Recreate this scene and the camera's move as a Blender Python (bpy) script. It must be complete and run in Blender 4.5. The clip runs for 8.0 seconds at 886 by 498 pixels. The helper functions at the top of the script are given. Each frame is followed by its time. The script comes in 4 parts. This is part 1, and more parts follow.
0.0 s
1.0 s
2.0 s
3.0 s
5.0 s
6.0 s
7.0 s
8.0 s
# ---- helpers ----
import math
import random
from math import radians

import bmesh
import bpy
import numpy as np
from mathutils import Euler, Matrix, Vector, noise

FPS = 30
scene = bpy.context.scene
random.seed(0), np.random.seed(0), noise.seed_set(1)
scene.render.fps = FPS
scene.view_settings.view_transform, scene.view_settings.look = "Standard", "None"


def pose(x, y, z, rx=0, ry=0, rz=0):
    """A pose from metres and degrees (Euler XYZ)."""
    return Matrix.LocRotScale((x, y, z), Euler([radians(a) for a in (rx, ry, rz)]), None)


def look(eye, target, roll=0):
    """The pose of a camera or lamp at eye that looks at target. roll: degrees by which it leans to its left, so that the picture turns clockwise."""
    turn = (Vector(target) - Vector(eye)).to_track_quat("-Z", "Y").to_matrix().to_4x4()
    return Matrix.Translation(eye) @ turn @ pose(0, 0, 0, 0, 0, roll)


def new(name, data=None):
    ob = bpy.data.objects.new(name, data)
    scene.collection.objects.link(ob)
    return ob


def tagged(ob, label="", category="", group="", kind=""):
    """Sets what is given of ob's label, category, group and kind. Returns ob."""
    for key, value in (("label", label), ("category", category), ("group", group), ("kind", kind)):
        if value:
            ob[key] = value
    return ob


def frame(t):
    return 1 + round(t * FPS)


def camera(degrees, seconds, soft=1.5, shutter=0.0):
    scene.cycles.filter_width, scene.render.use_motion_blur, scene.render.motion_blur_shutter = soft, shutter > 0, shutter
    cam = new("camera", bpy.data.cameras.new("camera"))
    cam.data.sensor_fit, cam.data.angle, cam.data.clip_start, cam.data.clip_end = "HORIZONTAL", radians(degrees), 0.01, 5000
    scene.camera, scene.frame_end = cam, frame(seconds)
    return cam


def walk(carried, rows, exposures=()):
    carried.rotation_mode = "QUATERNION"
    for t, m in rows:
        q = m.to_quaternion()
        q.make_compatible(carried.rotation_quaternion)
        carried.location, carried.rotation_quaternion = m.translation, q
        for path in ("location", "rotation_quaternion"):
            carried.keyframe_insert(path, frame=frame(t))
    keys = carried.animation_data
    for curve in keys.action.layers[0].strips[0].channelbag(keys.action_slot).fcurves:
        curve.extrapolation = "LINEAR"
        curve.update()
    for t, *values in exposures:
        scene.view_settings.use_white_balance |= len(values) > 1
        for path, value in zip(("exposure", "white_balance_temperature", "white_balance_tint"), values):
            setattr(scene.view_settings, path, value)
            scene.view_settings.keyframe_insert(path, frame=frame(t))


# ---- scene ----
_ _ _
Exercise objective
Take the line that contains "ob[key] = value" and every line after it through the end of the listing above, and repeat them exactly.

Correct response
            ob[key] = value
    return ob


def frame(t):
    return 1 + round(t * FPS)


def camera(degrees, seconds, soft=1.5, shutter=0.0):
    scene.cycles.filter_width, scene.render.use_motion_blur, scene.render.motion_blur_shutter = soft, shutter > 0, shutter
    cam = new("camera", bpy.data.cameras.new("camera"))
    cam.data.sensor_fit, cam.data.angle, cam.data.clip_start, cam.data.clip_end = "HORIZONTAL", radians(degrees), 0.01, 5000
    scene.camera, scene.frame_end = cam, frame(seconds)
    return cam


def walk(carried, rows, exposures=()):
    carried.rotation_mode = "QUATERNION"
    for t, m in rows:
        q = m.to_quaternion()
        q.make_compatible(carried.rotation_quaternion)
        carried.location, carried.rotation_quaternion = m.translation, q
        for path in ("location", "rotation_quaternion"):
            carried.keyframe_insert(path, frame=frame(t))
    keys = carried.animation_data
    for curve in keys.action.layers[0].strips[0].channelbag(keys.action_slot).fcurves:
        curve.extrapolation = "LINEAR"
        curve.update()
    for t, *values in exposures:
        scene.view_settings.use_white_balance |= len(values) > 1
        for path, value in zip(("exposure", "white_balance_temperature", "white_balance_tint"), values):
            setattr(scene.view_settings, path, value)
            scene.view_settings.keyframe_insert(path, frame=frame(t))


# ---- scene ----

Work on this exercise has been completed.